How would my faith journey (or yours) be different if I consistently chose the uphill path that was less traveled as opposed to the downhill course that was well-trampled? What new vistas of God's power might I encounter? What satisfying challenges might I actually overcome? I have to believe that fully following God--heart, mind, soul, and strength--would be more satisfying than a spare change/spare time kind of faith. Radical, by David Platt, is a book that is challenging my approach to faith in the same way that running with Abby pushes me in my approach to running. It is worth a thoughtful reading. But only if you are prepared to have your comfortable life turned inside out.

Pressing On!
-Ken

Tuesday, November 2, 2010

An Open Letter

November 2, 2010

An Open Letter to the Newly-elected Congress

Dear Republicans:

Congratulations. You got most of what you wanted—numerical control of the House and substantial gains in the Senate. Savor the victory for a moment, but now comes the hard part. The American people have listened to your campaign ads and speeches for the past few months. Now we would like you to listen for a moment.

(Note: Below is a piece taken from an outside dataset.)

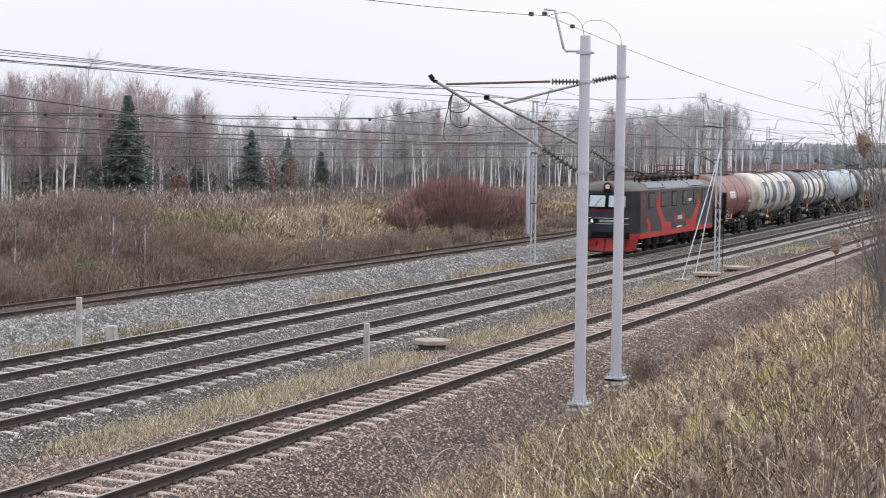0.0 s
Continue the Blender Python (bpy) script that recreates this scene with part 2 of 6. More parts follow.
M["bark_birch"] = worn("birch_bark", (0.92, 0.92, 0.93), (0.20, 0.195, 0.195), 0.8, 0, 0.28, 1.9, 12, 0.2, True)
M["bark_grey"] = worn("grey_bark", (0.21, 0.195, 0.19), (0.11, 0.10, 0.095), 0.9, 0, 0.8, 1.6, 12, 0.2, True)
M["twig_purple"] = by_island("purple_birch_twigs", [(0, (0.21, 0.152, 0.158)), (0.6, (0.43, 0.325, 0.335)), (1, (0.62, 0.52, 0.53))])
# grey twigs made lighter and bluer, air haze painted into their colour
M["twig_grey_haze"] = by_island("hazy_grey_bare_twigs", [(0, (0.215, 0.218, 0.23)), (0.6, (0.43, 0.433, 0.455)), (1, (0.65, 0.656, 0.68))])
M["thicket"] = by_island("sapling_thicket", [(0, (0.08, 0.076, 0.079)), (0.6, (0.18, 0.17, 0.176)), (0.95, (0.29, 0.28, 0.288)), (1, (0.60, 0.60, 0.61))])
M["spruce"] = by_island("spruce_needles", [(0, (0.055, 0.078, 0.072)), (0.6, (0.09, 0.12, 0.106)), (1, (0.14, 0.17, 0.145))])
# far woods: distance haze put into the colours, pale and bluish
M["far_wood"] = by_island("mixed_far_wood_haze", [(0, (0.085, 0.11, 0.115)), (0.5, (0.14, 0.165, 0.175)), (0.75, (0.20, 0.215, 0.23)), (1, (0.27, 0.27, 0.285))])
M["copper_leaf"] = by_island("russet_oak_leaves", [(0, (0.14, 0.08, 0.066)), (0.6, (0.24, 0.135, 0.112)), (1, (0.34, 0.22, 0.18))])
STRAW = [(0, (0.09, 0.064, 0.044)), (0.25, (0.34, 0.245, 0.155)), (0.55, (0.62, 0.485, 0.32)), (0.85, (0.82, 0.69, 0.48)), (1, (0.92, 0.84, 0.66))]
GREEN = [(0, (0.13, 0.14, 0.04)), (0.5, (0.30, 0.31, 0.10)), (1, (0.58, 0.52, 0.26))]
BROWN = [(0, (0.105, 0.078, 0.06)), (0.5, (0.235, 0.178, 0.135)), (1, (0.42, 0.33, 0.25))]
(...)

Now that you are in office, we are looking for results. Not more talk. Not excuses about an “obstructionist President” or the mess that you had handed to you. You, President Obama, and your Democratic colleagues must figure out ways to work with each other. We will have absolutely no patience if you and they merely choose to stand on opposite sides of the political aisle and shout “NO” at each other. At the very least, find some common ground that advances the good of the American people and start there. Regardless of whose party the idea came from. You must remember that the Democrats are not the enemy. And the Democrats must remember that the Republicans are not the enemy. The enemy is the circumstances and decisions—made by those from both parties—that have sapped America of our hope, civility, and economic vitality. If you and the President and the Democrats cannot find enough common ground to govern for the benefit of the American people, then maybe none of you belong in Washington.

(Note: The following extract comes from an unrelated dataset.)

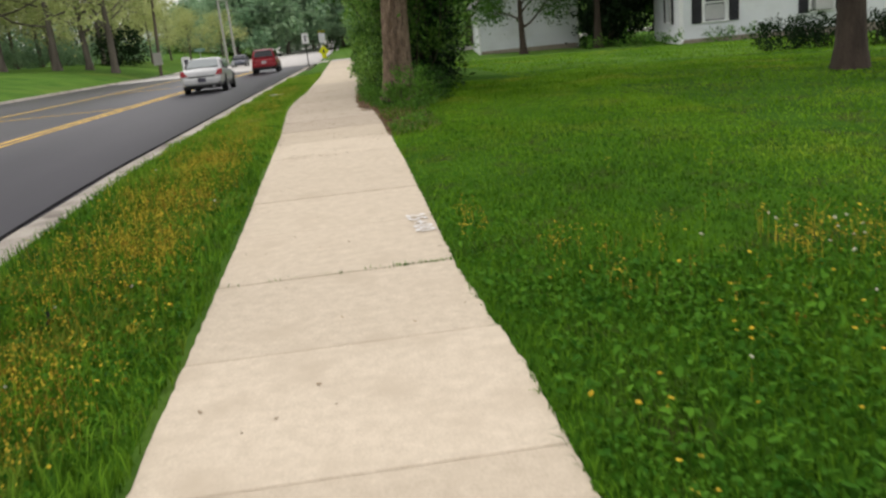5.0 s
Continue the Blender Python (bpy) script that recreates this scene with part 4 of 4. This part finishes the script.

We need you to get your work done—the work of representing the best interests of the American people. OUR interests, not your own. The position that you have been elected to (or re-elected to) is a public trust—power to be exercised for the common good. Your temporary power is not for your benefit, or to defeat the other party, but it is power that we have entrusted to you to exercise, within the constraints of the Constitution, for the highest and best good of the nation as a whole.

We all realize that we are in the midst of difficult and challenging times. Many of us have lost hope that this country will ever be great again. There is an undercurrent of feeling that yesterday’s election was nothing more than re-arranging the deck chairs on the Titanic. What do you believe? Do you believe that American greatness is not merely a vestige of history, but that such greatness can be rediscovered for my children and grandchildren?

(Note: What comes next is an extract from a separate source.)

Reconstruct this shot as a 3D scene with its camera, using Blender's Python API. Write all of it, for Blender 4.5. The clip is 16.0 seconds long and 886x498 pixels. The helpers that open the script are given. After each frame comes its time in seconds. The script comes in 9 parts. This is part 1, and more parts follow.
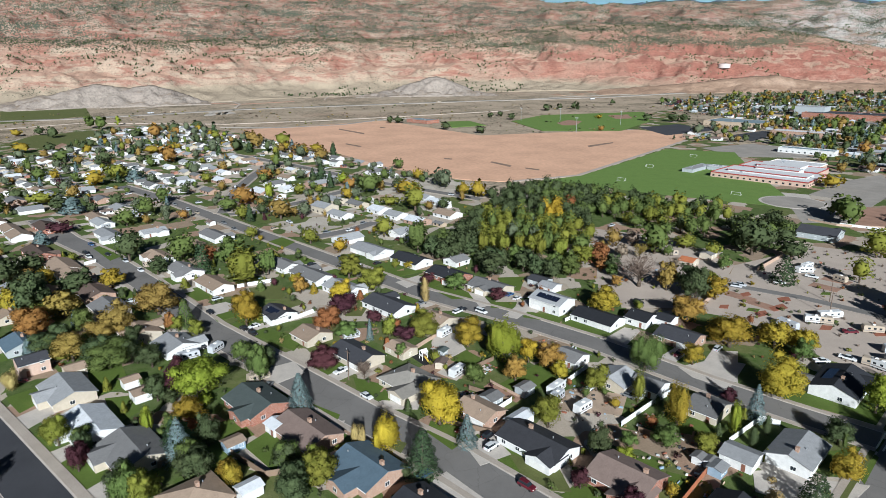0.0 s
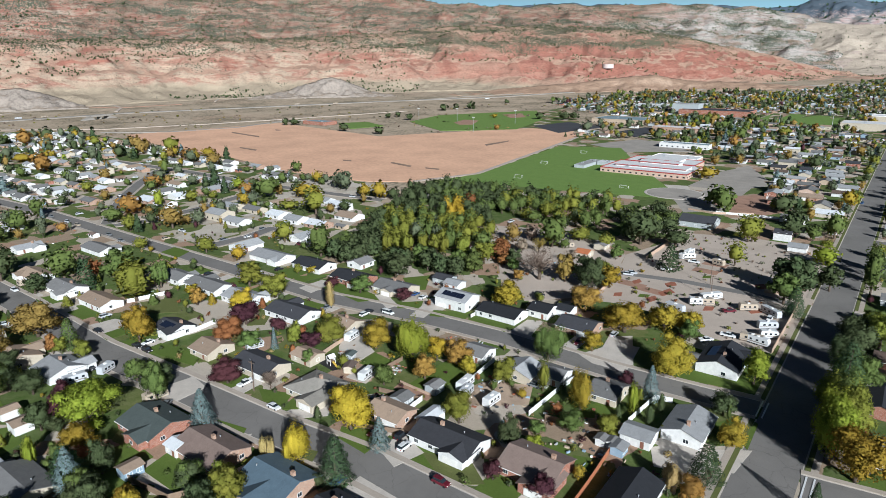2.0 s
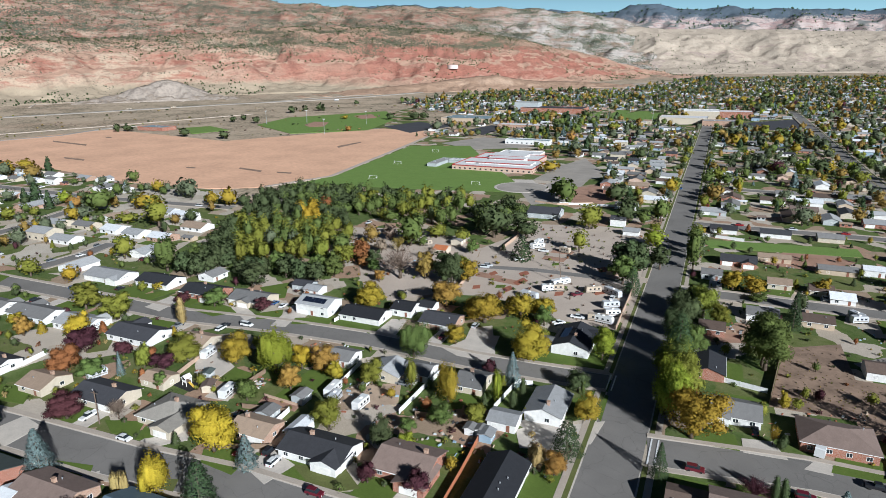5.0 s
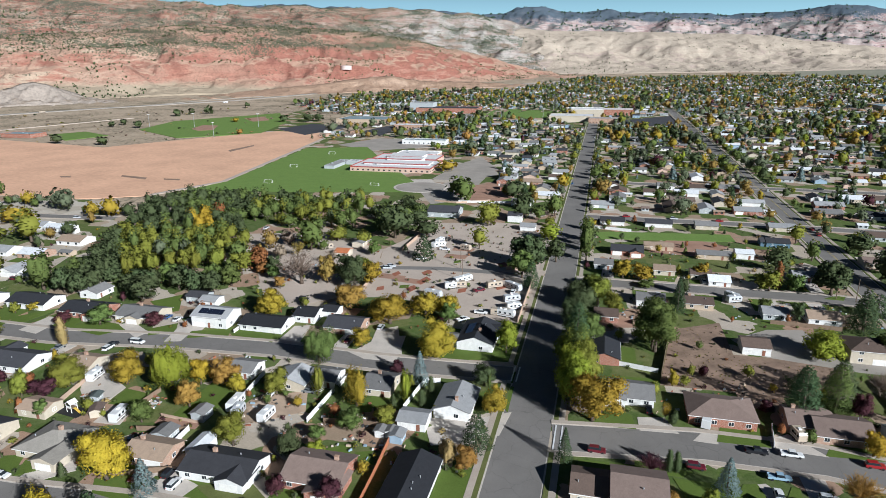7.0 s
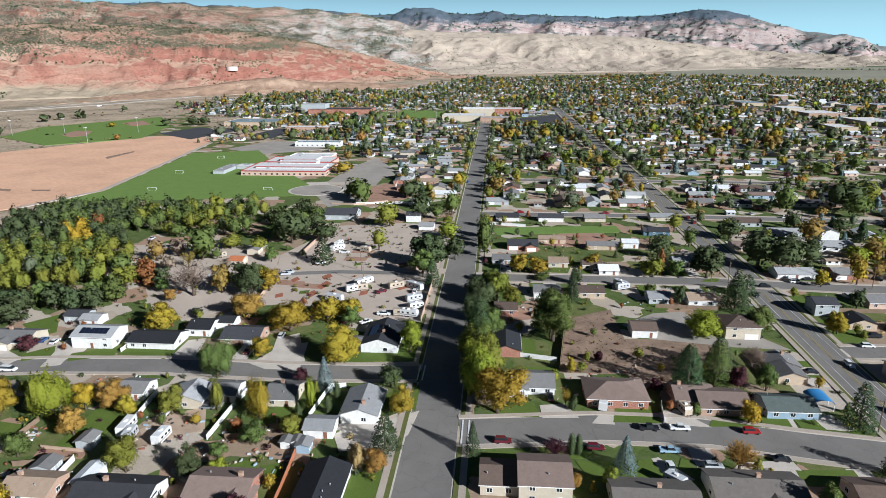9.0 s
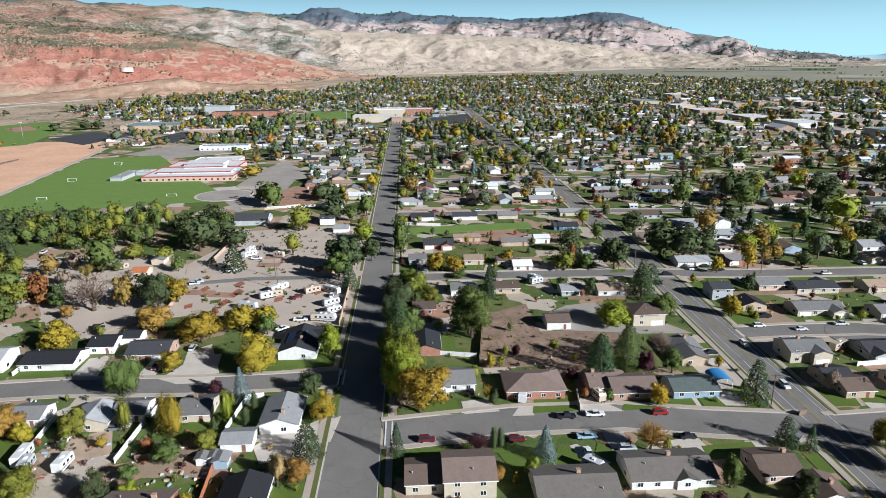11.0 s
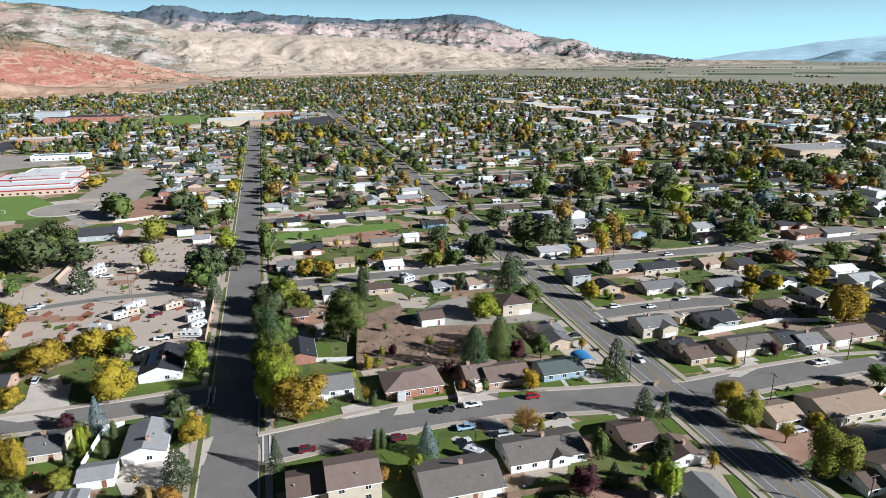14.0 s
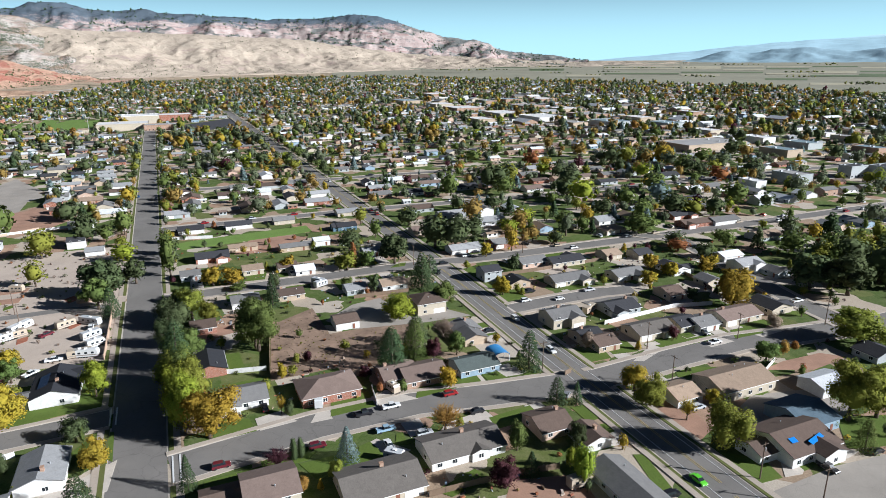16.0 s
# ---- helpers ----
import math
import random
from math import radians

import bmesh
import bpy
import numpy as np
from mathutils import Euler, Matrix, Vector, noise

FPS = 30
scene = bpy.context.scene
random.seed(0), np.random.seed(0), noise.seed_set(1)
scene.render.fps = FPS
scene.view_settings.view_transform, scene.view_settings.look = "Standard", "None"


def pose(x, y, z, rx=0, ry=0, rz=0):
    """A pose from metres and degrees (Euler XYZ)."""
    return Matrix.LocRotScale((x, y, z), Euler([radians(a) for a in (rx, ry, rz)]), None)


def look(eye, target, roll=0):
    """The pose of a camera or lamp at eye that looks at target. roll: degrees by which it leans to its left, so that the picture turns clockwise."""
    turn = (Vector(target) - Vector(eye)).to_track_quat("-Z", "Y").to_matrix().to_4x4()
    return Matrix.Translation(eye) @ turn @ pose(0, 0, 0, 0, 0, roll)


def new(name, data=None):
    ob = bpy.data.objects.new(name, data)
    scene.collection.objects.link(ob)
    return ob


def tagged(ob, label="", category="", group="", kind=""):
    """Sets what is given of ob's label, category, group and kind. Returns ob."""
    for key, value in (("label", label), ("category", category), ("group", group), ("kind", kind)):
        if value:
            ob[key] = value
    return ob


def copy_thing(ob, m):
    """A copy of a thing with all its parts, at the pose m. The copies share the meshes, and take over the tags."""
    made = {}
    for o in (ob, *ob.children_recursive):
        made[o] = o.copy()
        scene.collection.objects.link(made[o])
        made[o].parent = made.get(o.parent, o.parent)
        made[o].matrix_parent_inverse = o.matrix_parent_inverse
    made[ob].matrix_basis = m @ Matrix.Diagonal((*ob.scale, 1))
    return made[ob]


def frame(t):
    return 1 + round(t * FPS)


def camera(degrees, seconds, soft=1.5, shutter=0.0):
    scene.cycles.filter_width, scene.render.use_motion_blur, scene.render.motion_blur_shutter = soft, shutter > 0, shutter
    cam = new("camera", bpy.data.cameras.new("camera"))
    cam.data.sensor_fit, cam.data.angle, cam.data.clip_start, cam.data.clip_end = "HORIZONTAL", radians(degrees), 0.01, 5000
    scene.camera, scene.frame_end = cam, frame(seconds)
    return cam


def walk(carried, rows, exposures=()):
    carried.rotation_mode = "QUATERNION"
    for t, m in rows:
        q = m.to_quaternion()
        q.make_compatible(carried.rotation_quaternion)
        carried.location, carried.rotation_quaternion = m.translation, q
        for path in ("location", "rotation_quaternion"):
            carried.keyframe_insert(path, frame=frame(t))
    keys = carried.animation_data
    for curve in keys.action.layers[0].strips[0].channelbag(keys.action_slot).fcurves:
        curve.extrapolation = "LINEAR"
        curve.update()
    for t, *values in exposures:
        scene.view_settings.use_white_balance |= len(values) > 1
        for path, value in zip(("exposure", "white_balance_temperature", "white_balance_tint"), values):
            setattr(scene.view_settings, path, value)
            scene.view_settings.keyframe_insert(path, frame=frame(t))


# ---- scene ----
# World: y runs up the main road, x to its right; the drone hovers over the origin.
EYE = 100.0
cam = camera(69.7, 16.0, soft=0.85)
TURNS = [
    (0.0, 0.00),
    (0.5, 2.14),
    (1.0, 4.51),
    (1.5, 6.72),
    (2.0, 9.01),
    (2.5, 11.11),
    (3.0, 13.37),
    (3.5, 15.45),
    (4.0, 17.72),
    (6.5, 28.92),
    (7.0, 31.34),
    (7.5, 33.61),
    (8.0, 36.05),
    (8.5, 38.34),
    (9.0, 40.72),
    (11.5, 50.55),
    (12.0, 52.63),
    (12.5, 54.57),
    (13.0, 56.66),
    (13.5, 58.61),
    (14.0, 60.70),
    (14.5, 62.66),
    (15.0, 64.79),
    (15.5, 66.79),
    (16.0, 68.93),
]
walk(cam, [(t, pose(0, 0, EYE, 90 - 16.6, 0, 45.5 - turn) @ pose(0, 0, 0, 0, 0, -0.358)) for t, turn in TURNS], exposures=((0.0, 0.66, 5560, 6), (8.0, 0.79, 5620, 8), (16.0, 1.0, 5690, 9)))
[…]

We Americans are a resilient people. We are willing to deal with difficulty and hardship. But we need someone in Washington to tell us what is real and what we need to hear—not just what your constituents want to hear. Be honest about how bad things may be, so that we can begin to build up from the bottom. And if the best economic minds in our country say that we have not yet hit bottom, then tell us that as well. Tell us that we will need to figure out new ways to take care of each other—because the government cannot be the backstop for everything that someone may think that they need. Remind us that we Americans can do amazing things when we get beyond our own self-interest and come alongside our neighbors to share the load.

Tell us that we need to tighten our belts and make sacrifices if that is what we need to hear. But don’t you dare tell us to tighten our belts if you are not willing to do the same. If that happens, we will have no mercy for you at the next election. If our households need to cut back, so does the White House—and the Congress. If we need to make do with less, then you had better do the same. (And by the way, a smaller-than-projected increase does not count as less spending.)

A strong moral fiber to our society is critical to regaining any semblance of American greatness. When America has risen to the challenge in the past, there has been a strong moral component. One of our other strengths as a nation is our cultural and religious diversity. Yet respecting our national diversity does not mean that we must sacrifice a common sense of morals. The answer to divergent co-existence is not to shut off moral discussion and conversations about right and wrong, but instead to foster those discussions with the aim of identifying the common moral bases upon which we can build a new and hopeful future.

Bottom line, we need you to tell us what is real—even if the news is bad. And then we need you to work with each other and listen to us for ideas about how to climb back to a place of American greatness. There are just over 500 of you and nearly 300 million of the rest of us. It may be hard for you to believe, but we may have some better ideas than you do—so please ask, and listen.

Finally, for once, we need all of you to be Americans first, and Republicans or Democrats a distant second.

Best regards,
Kenneth Prine
American Citizen (and lifelong Republican)
Monticello, Minnesota

P.S. Dear Democrats: Please do not believe for a moment that yesterday’s election results are a statement of approval for the Republicans’ perceived role as just saying “No” to everything. If you take that approach, and simply work to create gridlock, that approach will not be met with electoral favor in 2012.